Controlling inflation remains a top priority for policymakers. BB has tightened the monetary-policy stance through abandoning the policy of fixing the interest rates and letting them be determined freely by market forces, contributing to a sharp increase in the whole interest rate structure; refraining from printing new money to finance the fiscal deficit; increasing the Policy Rate in three equal monthly steps from 8.5 per cent to 10 per cent in October; and undertaking credible measures to cut significantly the fiscal deficit and domestic borrowing requirements for budget financing.
"The government believes that all necessary demand-and supply-side measures are currently in place, and we must allow the necessary time for the transmission mechanisms to work and bring down inflation in a sustainable manner to the target range of 5-6 per cent," it says.
The economy is undergoing a major transformation and it will take more time for the positive impacts of various government actions to fully materialize.

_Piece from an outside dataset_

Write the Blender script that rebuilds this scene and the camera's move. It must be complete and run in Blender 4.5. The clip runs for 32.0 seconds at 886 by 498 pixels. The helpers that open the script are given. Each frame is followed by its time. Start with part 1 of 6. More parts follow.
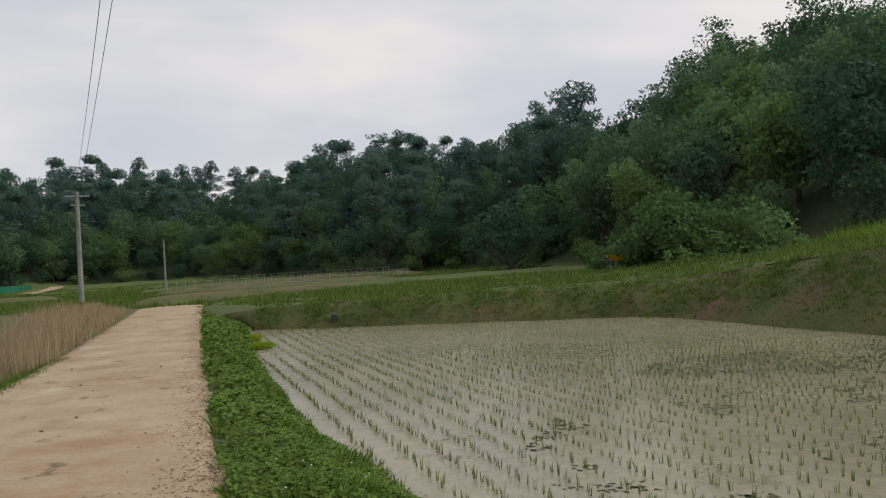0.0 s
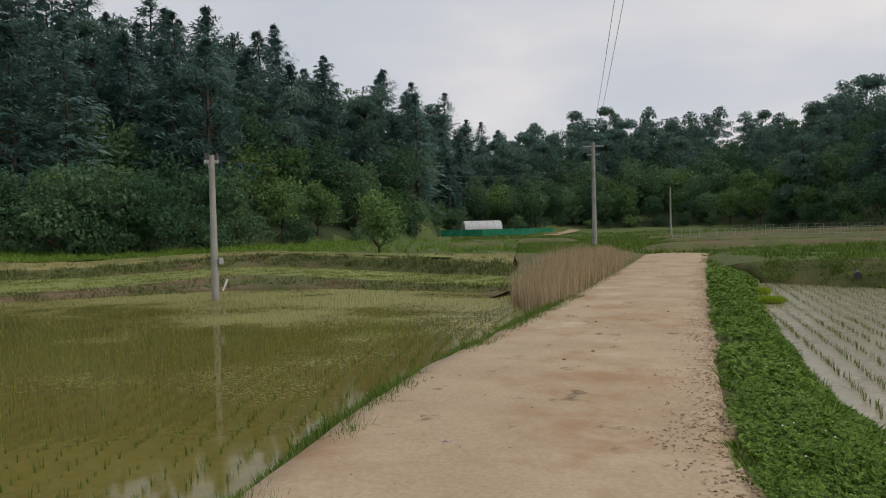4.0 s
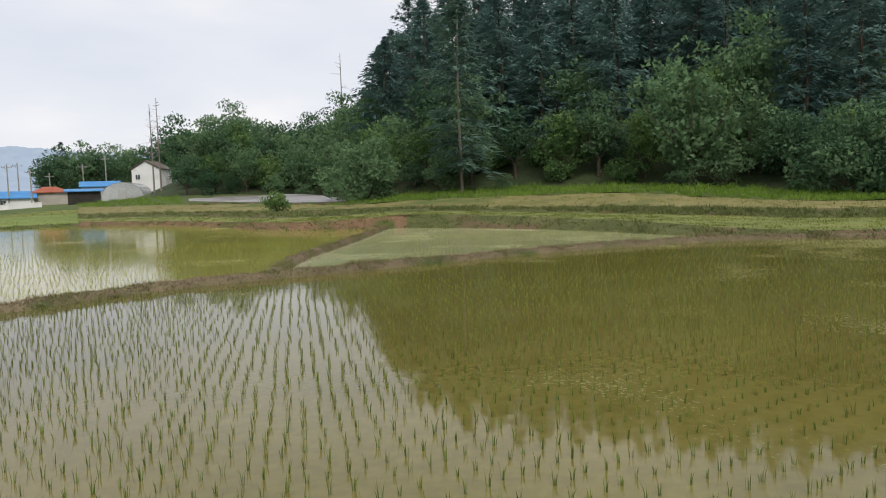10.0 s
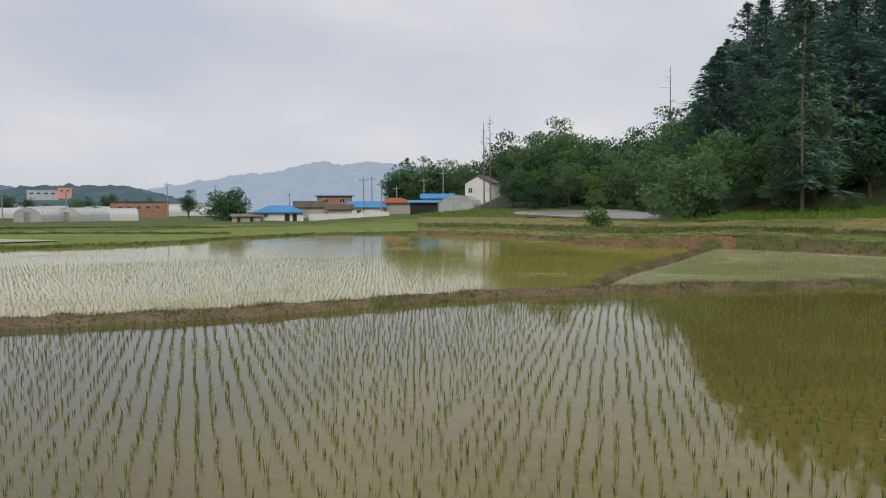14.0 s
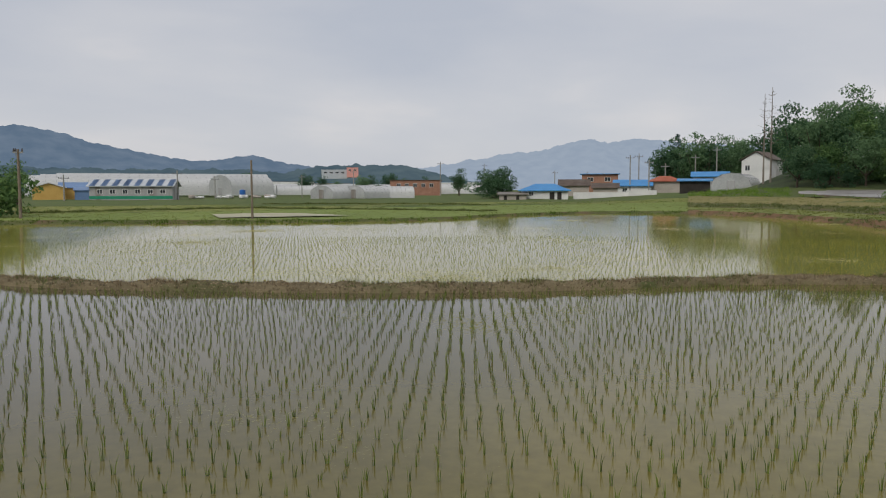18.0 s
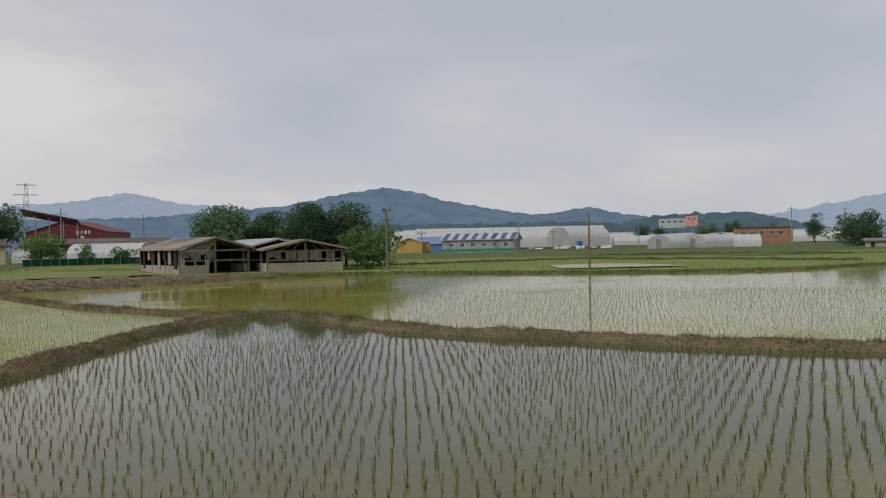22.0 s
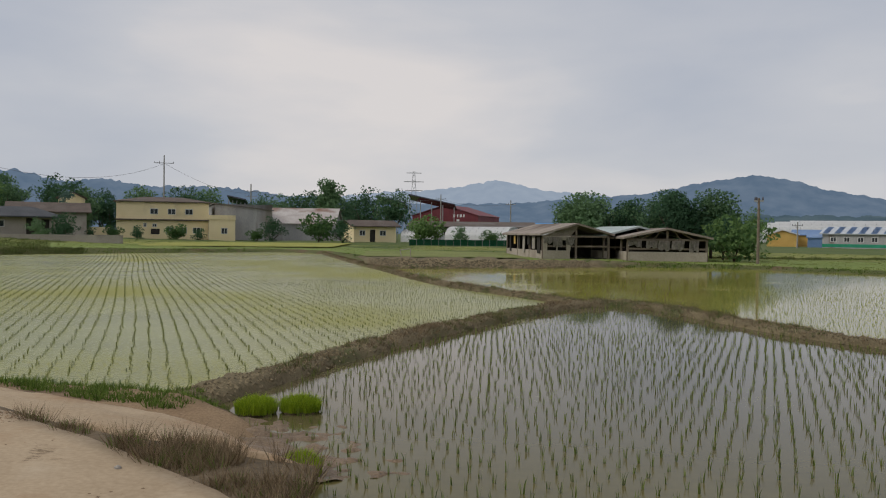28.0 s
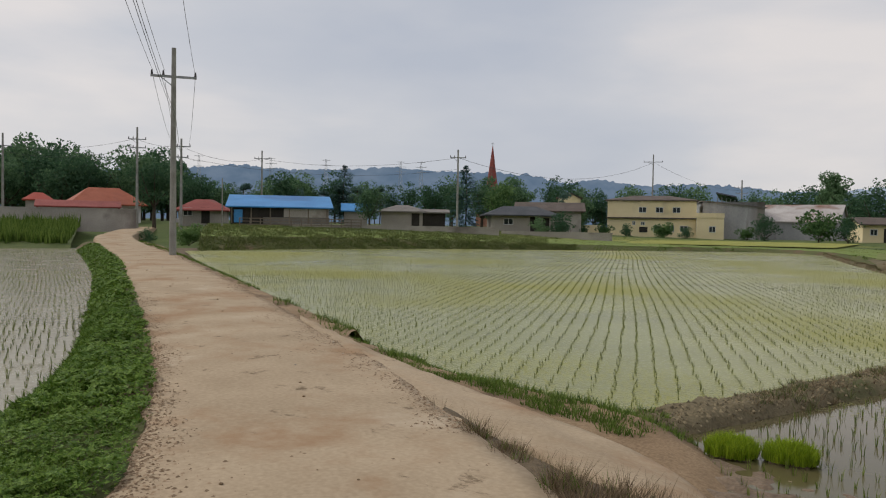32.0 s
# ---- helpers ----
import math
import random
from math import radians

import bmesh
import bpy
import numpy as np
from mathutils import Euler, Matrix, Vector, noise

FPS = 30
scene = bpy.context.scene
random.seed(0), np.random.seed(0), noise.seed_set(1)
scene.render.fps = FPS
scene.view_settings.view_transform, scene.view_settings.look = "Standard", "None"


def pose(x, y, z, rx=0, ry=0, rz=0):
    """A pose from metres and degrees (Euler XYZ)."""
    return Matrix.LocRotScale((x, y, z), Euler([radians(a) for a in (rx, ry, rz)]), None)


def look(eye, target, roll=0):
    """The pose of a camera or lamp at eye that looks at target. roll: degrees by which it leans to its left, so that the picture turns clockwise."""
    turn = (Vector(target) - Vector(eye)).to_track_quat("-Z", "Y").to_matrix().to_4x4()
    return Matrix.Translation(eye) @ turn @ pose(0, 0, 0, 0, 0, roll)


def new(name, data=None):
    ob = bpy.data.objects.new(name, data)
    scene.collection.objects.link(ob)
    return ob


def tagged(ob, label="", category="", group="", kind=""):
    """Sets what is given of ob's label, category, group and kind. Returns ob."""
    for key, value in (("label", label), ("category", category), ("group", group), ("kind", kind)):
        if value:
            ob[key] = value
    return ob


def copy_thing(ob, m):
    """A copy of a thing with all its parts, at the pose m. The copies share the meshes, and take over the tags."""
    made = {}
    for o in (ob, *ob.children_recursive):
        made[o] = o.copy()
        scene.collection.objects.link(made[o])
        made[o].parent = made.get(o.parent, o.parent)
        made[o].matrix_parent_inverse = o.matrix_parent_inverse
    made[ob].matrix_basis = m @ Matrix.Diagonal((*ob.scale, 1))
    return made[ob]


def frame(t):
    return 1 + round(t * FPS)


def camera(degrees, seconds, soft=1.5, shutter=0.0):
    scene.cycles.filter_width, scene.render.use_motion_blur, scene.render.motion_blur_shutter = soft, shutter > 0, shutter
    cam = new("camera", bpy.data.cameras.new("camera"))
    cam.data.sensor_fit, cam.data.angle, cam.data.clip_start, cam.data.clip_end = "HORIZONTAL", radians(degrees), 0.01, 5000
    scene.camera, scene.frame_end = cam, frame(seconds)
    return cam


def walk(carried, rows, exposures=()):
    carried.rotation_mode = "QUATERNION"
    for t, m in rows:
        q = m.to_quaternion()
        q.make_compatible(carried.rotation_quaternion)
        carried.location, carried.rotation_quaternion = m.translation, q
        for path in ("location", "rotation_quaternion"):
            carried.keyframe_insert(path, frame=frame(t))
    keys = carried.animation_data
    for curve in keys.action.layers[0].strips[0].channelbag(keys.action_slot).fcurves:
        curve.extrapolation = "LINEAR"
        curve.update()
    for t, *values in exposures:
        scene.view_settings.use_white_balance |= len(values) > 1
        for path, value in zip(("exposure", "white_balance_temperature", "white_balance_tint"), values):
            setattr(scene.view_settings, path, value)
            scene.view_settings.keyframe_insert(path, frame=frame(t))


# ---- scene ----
cam = camera(59.1, 32.0, soft=1.1)
# seconds, eye x, y, z, heading to the left of north, tilt up, roll
ROWS = (
    (0, 0.533, -0.960, 1.60, -0.02, 0.97, -3.14),
    (0.5, 0.517, -0.950, 1.60, 8.29, -0.07, -2.85),
    (1, 0.501, -0.939, 1.60, 13.13, -0.27, -2.86),
    (1.5, 0.485, -0.928, 1.60, 15.41, -0.60, -2.81),
    (2, 0.469, -0.918, 1.60, 20.58, -0.43, -2.98),
    (2.5, 0.453, -0.907, 1.60, 22.56, -0.54, -2.59),
    (4.5, 0.389, -0.864, 1.60, 43.26, -2.49, -1.24),
    (5, 0.373, -0.854, 1.60, 50.86, -3.73, -1.51),
    (5.5, 0.327, -0.867, 1.60, 56.28, -3.34, -1.45),
    (6, 0.280, -0.880, 1.60, 62.46, -2.01, -1.51),
    (6.5, 0.233, -0.894, 1.60, 65.51, -1.53, -1.49),
    (7, 0.187, -0.907, 1.60, 68.68, -1.52, -1.09),
    (7.5, 0.140, -0.920, 1.60, 73.82, -3.68, -0.26),
    (8, 0.093, -0.934, 1.60, 77.55, -4.76, -0.00),
    (8.5, 0.047, -0.947, 1.60, 79.52, -4.81, -0.73),
    (9, 0.000, -0.960, 1.60, 79.91, -4.47, -1.46),
    (9.5, -0.016, -0.966, 1.60, 84.24, -4.40, -1.89),
    (10, -0.032, -0.971, 1.60, 89.15, -4.41, -1.79),
    (10.5, -0.048, -0.976, 1.60, 92.06, -4.27, -1.77),
    (11, -0.064, -0.982, 1.60, 94.24, -4.21, -1.82),
    (11.5, -0.080, -0.987, 1.60, 97.61, -3.99, -1.75),
    (12, -0.096, -0.992, 1.60, 100.75, -3.91, -1.26),
    (12.5, -0.112, -0.998, 1.60, 103.60, -3.30, -1.22),
    (13, -0.128, -1.003, 1.60, 105.22, -2.67, -0.88),
    (13.5, -0.144, -1.008, 1.60, 110.07, -2.75, -0.66),
    (14, -0.160, -1.014, 1.60, 112.26, -2.84, -0.36),
    (14.5, -0.157, -1.011, 1.60, 113.52, -2.83, -0.26),
    (16.5, -0.147, -1.000, 1.60, 121.79, -4.15, 0.55),
    (17, -0.144, -0.998, 1.60, 125.55, -4.20, 1.27),
    (17.5, -0.141, -0.995, 1.60, 130.08, -4.31, 0.48),
    (18, -0.139, -0.992, 1.60, 131.45, -4.33, -0.14),
    (18.5, -0.136, -0.990, 1.60, 131.63, -4.20, -0.19),
    (19, -0.133, -0.987, 1.60, 137.25, -3.32, -0.40),
    (19.5, -0.131, -0.984, 1.60, 140.56, -2.25, -0.58),
    (20, -0.128, -0.982, 1.60, 144.43, -1.85, -1.11),
    (20.5, -0.122, -0.994, 1.60, 147.16, -1.60, -1.54),
    (21, -0.116, -1.007, 1.60, 150.58, -1.22, -1.81),
    (21.5, -0.109, -1.019, 1.60, 153.74, -0.81, -1.41),
    (22, -0.103, -1.031, 1.60, 155.69, -0.34, -1.20),
    (22.5, -0.097, -1.044, 1.60, 157.98, -0.12, -0.99),
    (23, -0.091, -1.056, 1.60, 160.42, -0.06, -0.73),
    (23.5, -0.084, -1.069, 1.60, 162.15, -0.30, -0.00),
    (24, -0.078, -1.081, 1.60, 164.29, -0.63, 0.45),
    (24.5, -0.072, -1.094, 1.60, 165.42, -0.66, 0.62),
    (25, -0.066, -1.106, 1.60, 168.18, -0.76, 1.15),
    (25.5, -0.060, -1.119, 1.60, 171.93, -0.94, 0.53),
    (26, -0.053, -1.131, 1.60, 173.80, -1.16, 0.99),
    (26.5, -0.060, -1.257, 1.60, 177.81, -0.98, 1.00),
    (28.5, -0.085, -1.761, 1.60, 184.96, -1.23, 0.36),
    (29, -0.068, -1.956, 1.60, 191.98, -1.04, 1.04),
    (29.5, -0.050, -2.152, 1.60, 192.54, -1.03, 1.22),
    (30, -0.032, -2.347, 1.60, 194.18, -1.22, 1.08),
    (30.5, 0.027, -2.521, 1.60, 199.95, -1.68, 0.95),
    (31, 0.085, -2.694, 1.60, 206.88, -1.87, 1.41),
    (31.5, 0.144, -2.868, 1.60, 212.33, -1.84, 1.56),
    (32, 0.203, -3.041, 1.60, 216.21, -1.77, 0.96),
)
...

Domestic political support for financial-sector reforms and strong support from international partners underpin the prospects for further momentum to economic recovery.
"Against this background, we are of the view that the change of sovereign ratings by Moody's is tantamount to "looking through the rearview mirror" while the car is moving forward.
We hope that Moody's will soon undertake a more comprehensive assessment of Bangladesh economy after visiting Bangladesh and get firsthand experience by consulting the relevant stakeholders and experienced economic observers," the response reads.